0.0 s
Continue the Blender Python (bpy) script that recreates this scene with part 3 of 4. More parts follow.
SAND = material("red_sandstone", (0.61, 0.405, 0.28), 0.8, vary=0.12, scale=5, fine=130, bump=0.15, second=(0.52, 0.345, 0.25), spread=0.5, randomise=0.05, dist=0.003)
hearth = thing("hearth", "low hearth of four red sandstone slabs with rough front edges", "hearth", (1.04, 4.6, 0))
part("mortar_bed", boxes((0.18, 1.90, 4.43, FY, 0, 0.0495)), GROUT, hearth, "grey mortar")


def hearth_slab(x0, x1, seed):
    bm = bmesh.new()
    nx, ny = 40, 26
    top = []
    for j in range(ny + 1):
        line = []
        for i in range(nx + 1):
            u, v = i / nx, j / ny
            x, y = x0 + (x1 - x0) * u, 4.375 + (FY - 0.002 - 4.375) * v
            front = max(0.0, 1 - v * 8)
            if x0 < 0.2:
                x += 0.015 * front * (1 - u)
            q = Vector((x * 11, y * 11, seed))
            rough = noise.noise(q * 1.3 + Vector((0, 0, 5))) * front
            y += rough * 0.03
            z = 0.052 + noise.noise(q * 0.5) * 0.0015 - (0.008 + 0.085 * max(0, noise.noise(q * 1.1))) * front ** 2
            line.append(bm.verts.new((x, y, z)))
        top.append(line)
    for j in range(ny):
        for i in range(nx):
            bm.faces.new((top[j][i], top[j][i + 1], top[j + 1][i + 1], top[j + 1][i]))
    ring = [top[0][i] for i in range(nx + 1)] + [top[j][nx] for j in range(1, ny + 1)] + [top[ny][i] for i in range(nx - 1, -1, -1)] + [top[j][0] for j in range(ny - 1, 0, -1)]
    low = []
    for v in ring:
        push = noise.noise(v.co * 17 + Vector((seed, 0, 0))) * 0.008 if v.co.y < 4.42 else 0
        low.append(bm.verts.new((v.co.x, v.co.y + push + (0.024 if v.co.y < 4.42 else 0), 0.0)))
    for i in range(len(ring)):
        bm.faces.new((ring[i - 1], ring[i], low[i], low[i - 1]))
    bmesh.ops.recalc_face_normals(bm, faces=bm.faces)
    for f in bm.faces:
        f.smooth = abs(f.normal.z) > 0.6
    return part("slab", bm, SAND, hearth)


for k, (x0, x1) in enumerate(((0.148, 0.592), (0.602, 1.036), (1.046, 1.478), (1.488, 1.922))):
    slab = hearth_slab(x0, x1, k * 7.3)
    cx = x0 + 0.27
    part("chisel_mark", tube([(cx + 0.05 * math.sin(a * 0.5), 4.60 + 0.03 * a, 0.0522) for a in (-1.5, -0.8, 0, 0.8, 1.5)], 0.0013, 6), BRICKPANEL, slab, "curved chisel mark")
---
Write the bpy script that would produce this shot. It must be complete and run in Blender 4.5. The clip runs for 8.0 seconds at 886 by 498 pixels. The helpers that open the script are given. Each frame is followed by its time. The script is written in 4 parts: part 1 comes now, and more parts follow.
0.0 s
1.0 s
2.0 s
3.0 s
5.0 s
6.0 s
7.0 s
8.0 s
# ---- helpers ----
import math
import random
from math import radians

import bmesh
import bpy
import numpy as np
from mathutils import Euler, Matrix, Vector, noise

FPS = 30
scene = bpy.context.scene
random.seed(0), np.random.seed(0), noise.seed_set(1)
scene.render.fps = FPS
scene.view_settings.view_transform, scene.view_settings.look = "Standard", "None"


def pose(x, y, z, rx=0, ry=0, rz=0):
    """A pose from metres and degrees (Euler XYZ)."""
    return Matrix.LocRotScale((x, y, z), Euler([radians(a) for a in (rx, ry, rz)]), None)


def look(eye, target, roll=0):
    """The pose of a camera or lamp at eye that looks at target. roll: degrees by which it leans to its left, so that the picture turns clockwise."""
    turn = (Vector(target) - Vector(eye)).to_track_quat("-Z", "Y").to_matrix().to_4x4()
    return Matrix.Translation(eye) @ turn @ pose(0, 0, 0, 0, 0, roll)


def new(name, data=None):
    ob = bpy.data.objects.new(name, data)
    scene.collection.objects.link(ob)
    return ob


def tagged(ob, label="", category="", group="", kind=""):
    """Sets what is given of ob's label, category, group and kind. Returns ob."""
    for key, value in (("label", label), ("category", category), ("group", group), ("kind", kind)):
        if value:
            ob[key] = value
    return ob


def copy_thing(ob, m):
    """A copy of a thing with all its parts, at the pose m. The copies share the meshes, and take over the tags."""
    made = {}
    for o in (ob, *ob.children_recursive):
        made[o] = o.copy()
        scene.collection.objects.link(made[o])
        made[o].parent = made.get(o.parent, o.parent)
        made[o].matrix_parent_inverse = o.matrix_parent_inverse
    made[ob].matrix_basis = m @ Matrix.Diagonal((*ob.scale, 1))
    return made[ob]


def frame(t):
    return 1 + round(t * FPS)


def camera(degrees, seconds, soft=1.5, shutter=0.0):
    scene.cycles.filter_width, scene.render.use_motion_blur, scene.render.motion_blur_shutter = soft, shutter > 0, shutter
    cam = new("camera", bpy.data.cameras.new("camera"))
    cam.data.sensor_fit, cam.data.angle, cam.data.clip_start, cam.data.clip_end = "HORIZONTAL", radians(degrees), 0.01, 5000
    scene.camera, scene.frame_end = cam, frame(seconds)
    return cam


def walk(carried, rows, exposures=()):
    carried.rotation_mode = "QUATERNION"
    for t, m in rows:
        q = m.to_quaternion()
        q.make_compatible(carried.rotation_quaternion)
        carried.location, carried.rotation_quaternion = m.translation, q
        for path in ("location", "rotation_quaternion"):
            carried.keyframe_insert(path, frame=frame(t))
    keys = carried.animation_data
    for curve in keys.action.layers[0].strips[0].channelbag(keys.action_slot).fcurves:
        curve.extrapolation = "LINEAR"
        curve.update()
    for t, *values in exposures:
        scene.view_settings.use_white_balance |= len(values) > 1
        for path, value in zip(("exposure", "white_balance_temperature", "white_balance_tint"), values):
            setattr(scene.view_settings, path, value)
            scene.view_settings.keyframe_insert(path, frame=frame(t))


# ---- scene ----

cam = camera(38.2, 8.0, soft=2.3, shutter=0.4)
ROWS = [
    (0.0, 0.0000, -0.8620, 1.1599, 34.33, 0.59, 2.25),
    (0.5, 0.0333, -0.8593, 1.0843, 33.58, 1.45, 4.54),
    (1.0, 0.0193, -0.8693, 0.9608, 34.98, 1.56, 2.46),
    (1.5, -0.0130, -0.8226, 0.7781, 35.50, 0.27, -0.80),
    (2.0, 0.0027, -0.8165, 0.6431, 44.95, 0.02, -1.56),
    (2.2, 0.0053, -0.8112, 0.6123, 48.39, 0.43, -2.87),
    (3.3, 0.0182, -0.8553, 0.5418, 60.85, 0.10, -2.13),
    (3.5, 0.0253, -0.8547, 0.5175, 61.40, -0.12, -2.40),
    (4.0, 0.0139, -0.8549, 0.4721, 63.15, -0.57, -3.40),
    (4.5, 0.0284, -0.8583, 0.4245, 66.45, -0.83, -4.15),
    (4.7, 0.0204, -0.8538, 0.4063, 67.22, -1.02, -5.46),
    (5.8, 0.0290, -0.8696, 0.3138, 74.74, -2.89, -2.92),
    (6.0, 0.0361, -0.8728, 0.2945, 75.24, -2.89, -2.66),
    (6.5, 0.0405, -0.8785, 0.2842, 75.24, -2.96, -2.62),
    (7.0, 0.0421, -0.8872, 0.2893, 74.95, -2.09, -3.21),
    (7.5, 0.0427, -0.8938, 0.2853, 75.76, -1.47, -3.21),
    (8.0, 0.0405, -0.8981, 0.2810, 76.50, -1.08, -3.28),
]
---
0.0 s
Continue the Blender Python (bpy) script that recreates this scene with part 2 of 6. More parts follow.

Exercise details: Everything from the line containing "scene.camera, scene.frame_end = cam, frame(seconds)" down to the line containing "# ---- scene" should be retyped exactly, both lines included, and nothing more.

Answer to this exercise:
    scene.camera, scene.frame_end = cam, frame(seconds)
    return cam


def walk(carried, rows, exposures=()):
    carried.rotation_mode = "QUATERNION"
    for t, m in rows:
        q = m.to_quaternion()
        q.make_compatible(carried.rotation_quaternion)
        carried.location, carried.rotation_quaternion = m.translation, q
        for path in ("location", "rotation_quaternion"):
            carried.keyframe_insert(path, frame=frame(t))
    keys = carried.animation_data
    for curve in keys.action.layers[0].strips[0].channelbag(keys.action_slot).fcurves:
        curve.extrapolation = "LINEAR"
        curve.update()
    for t, *values in exposures:
        scene.view_settings.use_white_balance |= len(values) > 1
        for path, value in zip(("exposure", "white_balance_temperature", "white_balance_tint"), values):
            setattr(scene.view_settings, path, value)
            scene.view_settings.keyframe_insert(path, frame=frame(t))


# ---- scene ----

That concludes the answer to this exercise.